Sukses

Pilpres di Hongkong Ricuh, SBY Diminta Jangan Diam

Anggota Komisi I DPR Helmy Fauzi menyayangkan kegagalan PPLN Hongkong mengantisipasi tingginya antusiasme WNI untuk memilih.

Liputan6.com, Jakarta - Pemungutan suara Pilpres di Konsulat Jenderal (Konjen) RI di Hongkong ricuh. Ratusan TKI tidak bisa menggunakan hak suaranya pada Pilpres 2014 protes. Presiden Susilo Bambang Yudhoyono (SBY) diminta jangan tinggal diam.

"Presiden SBY jangan hanya menonton saja. Ini hak warga negara dirampas di depan mata," tegas anggota Komisi I DPR Helmy Fauzi di Jakarta, Senin (7/7/2014).

Helmy menyayangkan kegagalan Panitia Pemilihan Luar Negeri (PPLN) Hongkong mengantisipasi tingginya antusiasme WNI untuk memilih. Padahal, lonjakan tersebut sudah bisa diduga sebelumnya.

"Kita kan sudah bisa lihat gelagat akan melonjaknya pemilih dari KBRI lain. Kok ini malah kacau. Ada apa sebenarnya yang terjadi?" cetusnya.

Helmy mengaku heran dengan kacaunya pelaksanaan Pilpres di Hongkong. Padahal, saat pemungutan suara Pileg 9 April lalu berjalan lancar.

"Saat kericuhan di Hongkong, 2 Komisioner KPU dan Ketua Bawaslu Pusat ada di sana. Mereka mendiamkan saja hak pilih dirampas?" tanya Helmy, heran.

Maka itu, anggota DPR dari Fraksi PDIP ini mengingatkan Presiden SBY serius dan konsisten mengawal Pilpres yang demokratis. Jangan sampai di ujung pemerintahan, Presiden SBY malah membiarkan kecurangan pilpres.

"Kalau yang terjadi di Hongkong ini terus dibiarkan berarti SBY ingin dikenang sebagai Presiden yang gagal menciptakan pemilu demokratis sesuai dengan azas pemilu yang jujur dan adil," ujar Helmy.

Terkait situasi di Hongkong, kata Helmy, Komisi I DPR berencana memanggil Menteri Luar Negeri Marty Natalegawa dalam waktu dekat. Disinyalir, WNI yang berada di Los Angeles Amerika Serikat juga kehilangan hak pilih karena surat suara habis.

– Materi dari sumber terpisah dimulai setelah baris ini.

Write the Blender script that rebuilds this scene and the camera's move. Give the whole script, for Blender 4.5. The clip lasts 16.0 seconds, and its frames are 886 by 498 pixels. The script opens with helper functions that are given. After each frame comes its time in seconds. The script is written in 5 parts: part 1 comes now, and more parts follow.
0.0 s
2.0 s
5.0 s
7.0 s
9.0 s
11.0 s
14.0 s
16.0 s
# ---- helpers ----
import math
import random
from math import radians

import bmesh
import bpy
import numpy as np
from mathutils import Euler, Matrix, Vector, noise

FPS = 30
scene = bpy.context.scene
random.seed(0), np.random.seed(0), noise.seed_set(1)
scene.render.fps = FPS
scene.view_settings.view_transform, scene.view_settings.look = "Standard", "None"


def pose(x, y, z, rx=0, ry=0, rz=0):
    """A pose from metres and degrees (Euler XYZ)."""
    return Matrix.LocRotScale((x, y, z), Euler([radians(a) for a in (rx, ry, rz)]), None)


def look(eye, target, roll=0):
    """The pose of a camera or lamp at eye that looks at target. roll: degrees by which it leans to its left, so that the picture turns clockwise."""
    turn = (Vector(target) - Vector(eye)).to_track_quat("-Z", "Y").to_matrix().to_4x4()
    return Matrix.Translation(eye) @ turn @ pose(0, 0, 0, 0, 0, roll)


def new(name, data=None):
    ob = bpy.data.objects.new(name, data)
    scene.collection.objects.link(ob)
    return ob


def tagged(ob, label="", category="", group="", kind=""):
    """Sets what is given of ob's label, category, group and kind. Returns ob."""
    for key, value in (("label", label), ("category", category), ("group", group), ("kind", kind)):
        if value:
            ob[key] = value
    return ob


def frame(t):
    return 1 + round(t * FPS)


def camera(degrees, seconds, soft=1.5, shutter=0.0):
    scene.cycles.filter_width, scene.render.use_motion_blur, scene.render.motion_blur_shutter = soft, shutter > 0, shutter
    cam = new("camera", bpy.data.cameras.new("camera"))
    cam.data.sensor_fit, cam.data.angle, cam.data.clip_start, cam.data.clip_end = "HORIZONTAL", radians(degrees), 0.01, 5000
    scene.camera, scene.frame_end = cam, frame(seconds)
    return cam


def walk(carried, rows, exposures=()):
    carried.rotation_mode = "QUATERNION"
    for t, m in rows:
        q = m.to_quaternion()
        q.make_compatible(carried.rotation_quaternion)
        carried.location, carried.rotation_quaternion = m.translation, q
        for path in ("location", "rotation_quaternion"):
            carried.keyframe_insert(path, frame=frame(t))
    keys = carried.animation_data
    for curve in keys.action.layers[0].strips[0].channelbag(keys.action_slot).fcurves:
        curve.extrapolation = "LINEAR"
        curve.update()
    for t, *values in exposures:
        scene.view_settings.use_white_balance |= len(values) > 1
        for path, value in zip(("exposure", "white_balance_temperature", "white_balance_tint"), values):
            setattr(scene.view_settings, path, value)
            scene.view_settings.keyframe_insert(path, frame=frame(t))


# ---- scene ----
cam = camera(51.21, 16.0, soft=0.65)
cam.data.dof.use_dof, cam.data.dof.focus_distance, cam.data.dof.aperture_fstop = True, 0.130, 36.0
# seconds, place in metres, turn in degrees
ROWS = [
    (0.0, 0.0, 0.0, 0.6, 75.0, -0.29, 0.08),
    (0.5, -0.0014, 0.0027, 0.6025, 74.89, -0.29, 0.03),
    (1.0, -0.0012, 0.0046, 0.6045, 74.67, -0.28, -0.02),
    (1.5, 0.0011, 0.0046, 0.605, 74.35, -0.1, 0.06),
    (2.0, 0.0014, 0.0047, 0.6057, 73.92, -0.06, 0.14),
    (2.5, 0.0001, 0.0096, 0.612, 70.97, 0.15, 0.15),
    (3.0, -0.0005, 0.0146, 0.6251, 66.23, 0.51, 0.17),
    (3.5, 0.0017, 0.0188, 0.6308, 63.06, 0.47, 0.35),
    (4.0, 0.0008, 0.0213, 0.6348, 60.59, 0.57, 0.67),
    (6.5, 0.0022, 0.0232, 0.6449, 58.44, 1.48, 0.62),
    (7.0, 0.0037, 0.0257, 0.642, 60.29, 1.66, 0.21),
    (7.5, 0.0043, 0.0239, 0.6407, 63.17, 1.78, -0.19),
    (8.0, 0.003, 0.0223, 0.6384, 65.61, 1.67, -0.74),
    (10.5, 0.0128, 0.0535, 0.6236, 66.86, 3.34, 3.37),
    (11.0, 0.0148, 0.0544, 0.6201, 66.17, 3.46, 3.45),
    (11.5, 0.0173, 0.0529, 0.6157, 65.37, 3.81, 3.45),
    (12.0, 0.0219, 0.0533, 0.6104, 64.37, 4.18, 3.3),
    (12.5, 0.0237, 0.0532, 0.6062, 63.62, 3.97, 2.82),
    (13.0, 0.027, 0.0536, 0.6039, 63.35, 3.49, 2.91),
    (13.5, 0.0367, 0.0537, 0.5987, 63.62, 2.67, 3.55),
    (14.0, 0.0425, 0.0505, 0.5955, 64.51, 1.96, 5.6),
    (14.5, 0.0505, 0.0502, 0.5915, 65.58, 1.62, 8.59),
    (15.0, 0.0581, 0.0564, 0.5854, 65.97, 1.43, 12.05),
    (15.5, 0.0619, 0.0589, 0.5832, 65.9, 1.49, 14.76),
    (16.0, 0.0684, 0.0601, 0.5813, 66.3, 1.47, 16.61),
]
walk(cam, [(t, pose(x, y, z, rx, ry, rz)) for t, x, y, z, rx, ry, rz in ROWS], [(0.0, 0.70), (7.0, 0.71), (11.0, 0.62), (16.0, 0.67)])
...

"Kami akan panggil Menlu untuk dimintai keterangan soal kericuhan ini. Kasus ini tidak bisa dibiarkan saja," tukas Helmy.

Helmy juga mengkritik penyebaran luas informasi oleh aparat keamanan, mengenai status Siaga I dan latihan menangani teror. Mestinya, aktivitas seperti ini tidak perlu dibesar-besarkan karena hanya menciptakan suasana mencekam jelang Pilpres 9 Juli.

"Justru mengumumkan Siaga I dan blow up latihan bersama itu seakan-akan sudah jadi pembenar dan pra-kondisi bahwa kalau Pilpres akan kacau," pungkasnya.

Pada saat terjadi kericuhan, 2 Komisioner KPU Sigit Pamungkas dan Juri Ardiantoro, serta Ketua Bawaslu Muhammad berada di lokasi pemungutan suara tersebut.